Copy each line holding the string "time".

━━ Extracted records ━━

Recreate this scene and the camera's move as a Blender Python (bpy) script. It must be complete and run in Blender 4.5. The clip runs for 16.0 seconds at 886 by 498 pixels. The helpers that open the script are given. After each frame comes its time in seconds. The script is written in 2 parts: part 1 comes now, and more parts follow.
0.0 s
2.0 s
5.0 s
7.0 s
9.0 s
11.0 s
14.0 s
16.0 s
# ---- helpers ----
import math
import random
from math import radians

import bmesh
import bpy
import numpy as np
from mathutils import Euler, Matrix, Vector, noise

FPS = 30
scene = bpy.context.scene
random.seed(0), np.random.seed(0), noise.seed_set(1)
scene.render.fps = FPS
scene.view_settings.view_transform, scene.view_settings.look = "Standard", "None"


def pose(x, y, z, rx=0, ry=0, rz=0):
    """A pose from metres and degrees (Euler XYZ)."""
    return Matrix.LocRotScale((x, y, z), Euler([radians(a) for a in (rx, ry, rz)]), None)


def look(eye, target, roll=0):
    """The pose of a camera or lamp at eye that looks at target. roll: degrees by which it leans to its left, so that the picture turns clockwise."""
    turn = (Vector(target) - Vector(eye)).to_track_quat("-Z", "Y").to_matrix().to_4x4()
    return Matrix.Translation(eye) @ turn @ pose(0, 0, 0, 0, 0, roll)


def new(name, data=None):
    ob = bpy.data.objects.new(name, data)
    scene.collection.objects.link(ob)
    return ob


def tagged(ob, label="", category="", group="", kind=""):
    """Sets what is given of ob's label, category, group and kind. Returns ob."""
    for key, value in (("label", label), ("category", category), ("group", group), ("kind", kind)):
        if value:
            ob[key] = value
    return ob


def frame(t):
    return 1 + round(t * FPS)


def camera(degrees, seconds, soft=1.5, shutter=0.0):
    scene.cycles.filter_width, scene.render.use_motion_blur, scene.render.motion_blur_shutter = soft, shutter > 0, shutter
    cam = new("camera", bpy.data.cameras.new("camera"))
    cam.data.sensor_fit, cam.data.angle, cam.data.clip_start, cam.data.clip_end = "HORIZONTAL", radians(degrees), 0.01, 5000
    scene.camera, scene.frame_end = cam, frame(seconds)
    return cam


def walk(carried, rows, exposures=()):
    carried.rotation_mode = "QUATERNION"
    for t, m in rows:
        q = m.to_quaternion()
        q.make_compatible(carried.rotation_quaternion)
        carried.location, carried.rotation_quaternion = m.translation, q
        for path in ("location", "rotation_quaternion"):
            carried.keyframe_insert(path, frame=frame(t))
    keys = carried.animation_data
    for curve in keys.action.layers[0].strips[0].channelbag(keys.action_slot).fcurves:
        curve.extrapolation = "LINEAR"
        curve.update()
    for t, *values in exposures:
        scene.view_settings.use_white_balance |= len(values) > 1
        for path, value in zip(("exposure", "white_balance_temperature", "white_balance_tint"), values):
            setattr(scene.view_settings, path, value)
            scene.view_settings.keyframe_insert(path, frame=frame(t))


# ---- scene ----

━━━
━━ Extracted records ━━

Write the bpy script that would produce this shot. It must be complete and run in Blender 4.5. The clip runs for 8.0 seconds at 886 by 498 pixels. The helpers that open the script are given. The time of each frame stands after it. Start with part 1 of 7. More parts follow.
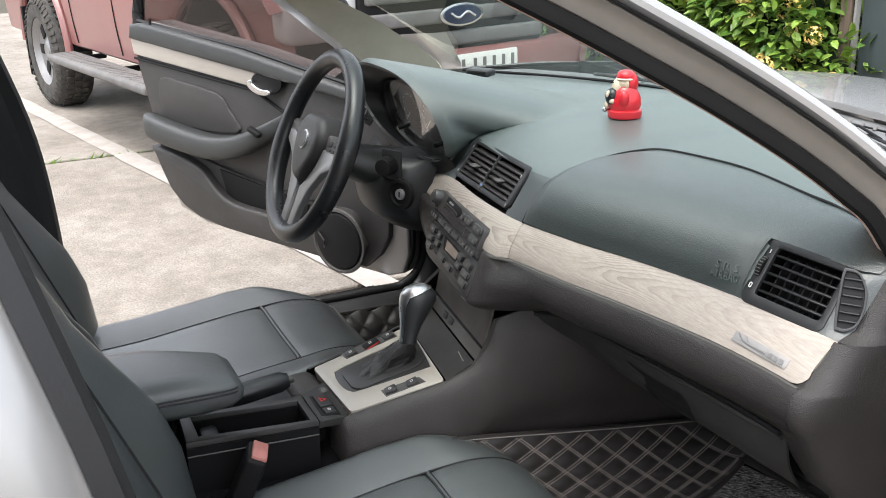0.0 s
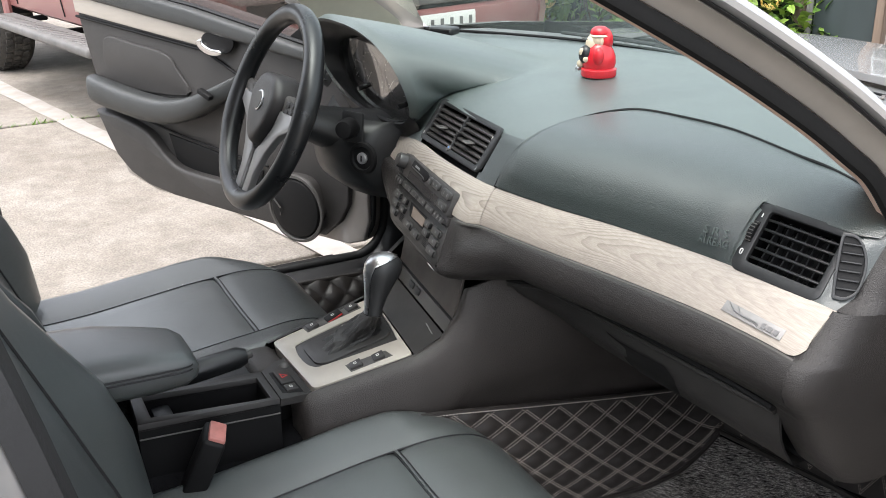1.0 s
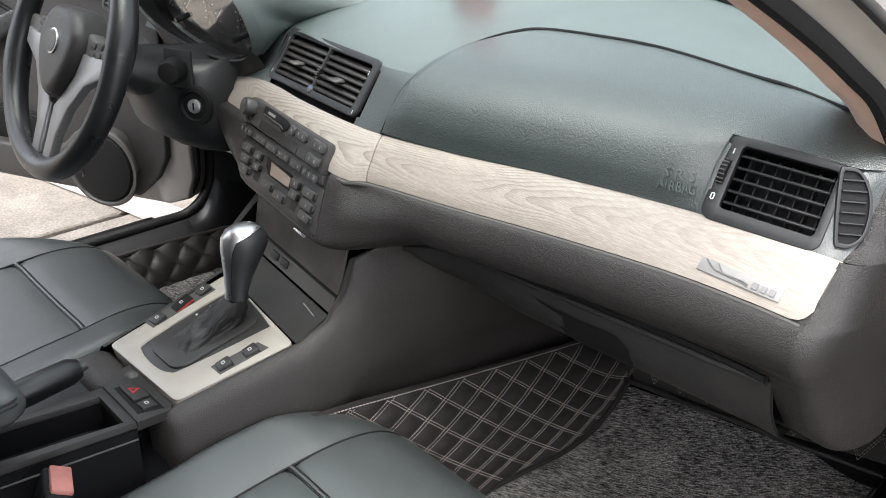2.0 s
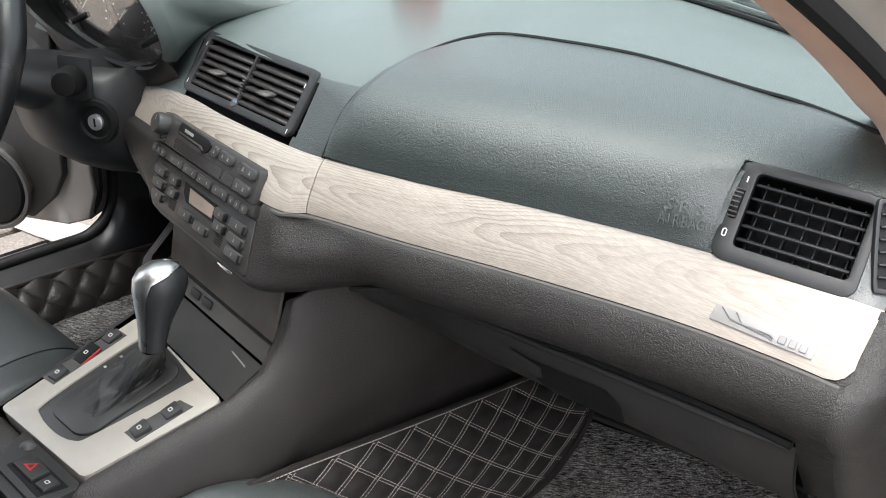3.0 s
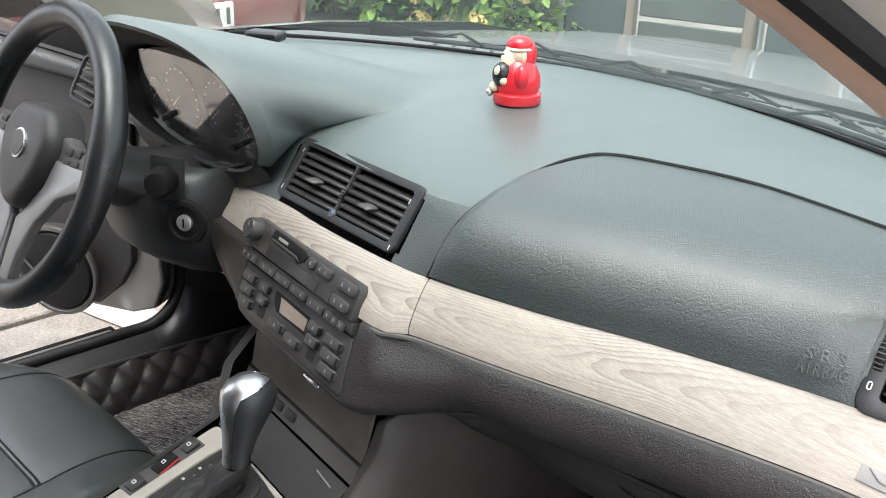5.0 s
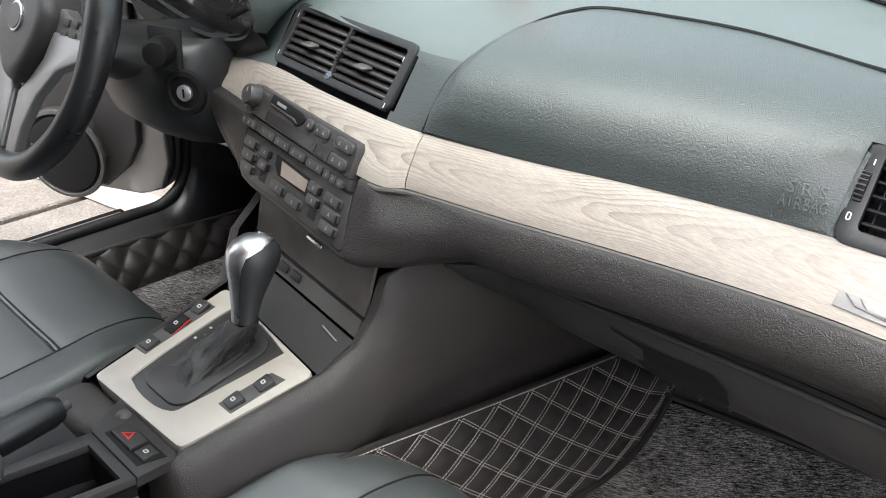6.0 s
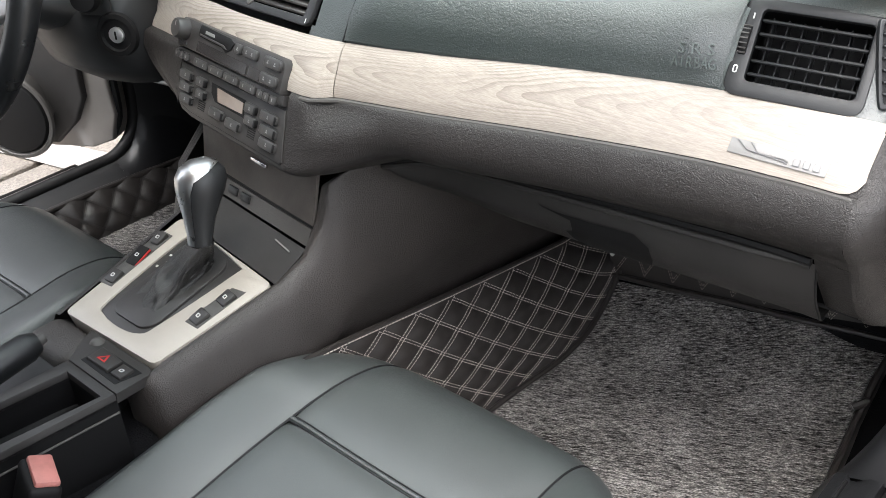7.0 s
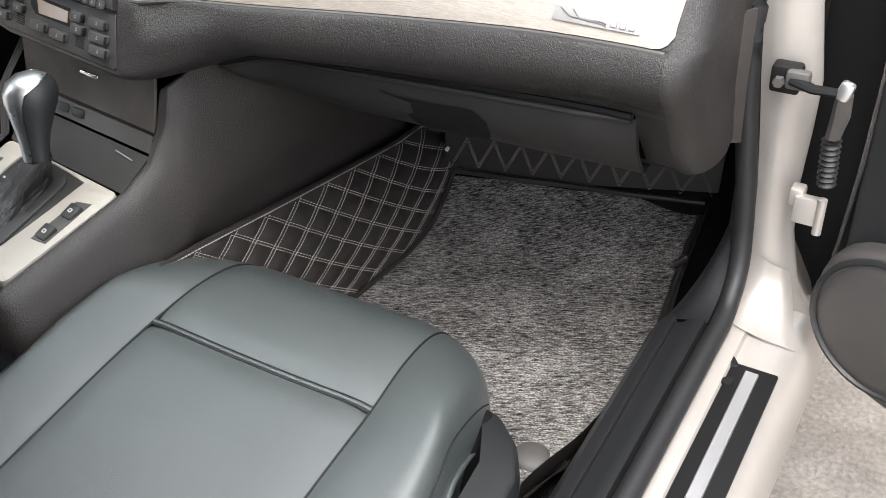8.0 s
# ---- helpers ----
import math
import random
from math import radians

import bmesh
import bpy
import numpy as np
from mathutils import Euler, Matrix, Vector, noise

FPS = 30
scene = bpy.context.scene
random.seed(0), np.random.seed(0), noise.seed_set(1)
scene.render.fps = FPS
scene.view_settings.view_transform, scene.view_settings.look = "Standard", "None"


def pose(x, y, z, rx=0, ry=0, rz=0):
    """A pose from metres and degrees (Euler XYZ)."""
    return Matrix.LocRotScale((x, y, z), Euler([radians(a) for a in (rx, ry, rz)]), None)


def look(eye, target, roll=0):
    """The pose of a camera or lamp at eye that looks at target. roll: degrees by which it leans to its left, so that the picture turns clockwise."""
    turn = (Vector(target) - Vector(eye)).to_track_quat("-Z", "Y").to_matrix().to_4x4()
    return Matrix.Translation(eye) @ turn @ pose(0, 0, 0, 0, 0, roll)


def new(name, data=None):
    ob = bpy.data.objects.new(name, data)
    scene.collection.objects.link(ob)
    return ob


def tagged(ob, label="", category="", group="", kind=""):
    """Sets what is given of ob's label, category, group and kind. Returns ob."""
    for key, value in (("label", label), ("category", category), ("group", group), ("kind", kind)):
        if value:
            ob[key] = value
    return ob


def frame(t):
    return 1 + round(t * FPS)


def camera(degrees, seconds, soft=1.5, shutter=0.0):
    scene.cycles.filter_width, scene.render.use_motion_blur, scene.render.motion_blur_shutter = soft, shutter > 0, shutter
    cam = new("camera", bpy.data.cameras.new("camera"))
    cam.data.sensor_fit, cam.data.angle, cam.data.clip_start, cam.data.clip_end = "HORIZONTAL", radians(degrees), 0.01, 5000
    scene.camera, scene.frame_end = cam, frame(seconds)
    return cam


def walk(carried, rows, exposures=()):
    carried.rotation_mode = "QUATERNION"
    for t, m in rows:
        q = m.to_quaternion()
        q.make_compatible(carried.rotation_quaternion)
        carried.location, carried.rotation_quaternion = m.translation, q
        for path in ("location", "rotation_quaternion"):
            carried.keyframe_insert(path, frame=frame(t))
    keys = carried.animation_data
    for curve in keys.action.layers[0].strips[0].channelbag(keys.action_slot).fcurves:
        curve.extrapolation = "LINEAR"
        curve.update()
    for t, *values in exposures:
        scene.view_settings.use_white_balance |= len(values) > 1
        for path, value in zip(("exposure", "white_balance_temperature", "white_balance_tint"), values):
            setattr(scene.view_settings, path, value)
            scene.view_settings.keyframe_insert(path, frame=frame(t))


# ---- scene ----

━━━

Answer to the exercise ▸
Recreate this scene and the camera's move as a Blender Python (bpy) script. It must be complete and run in Blender 4.5. The clip runs for 16.0 seconds at 886 by 498 pixels. The helpers that open the script are given. After each frame comes its time in seconds. The script is written in 2 parts: part 1 comes now, and more parts follow.
Write the bpy script that would produce this shot. It must be complete and run in Blender 4.5. The clip runs for 8.0 seconds at 886 by 498 pixels. The helpers that open the script are given. The time of each frame stands after it. Start with part 1 of 7. More parts follow.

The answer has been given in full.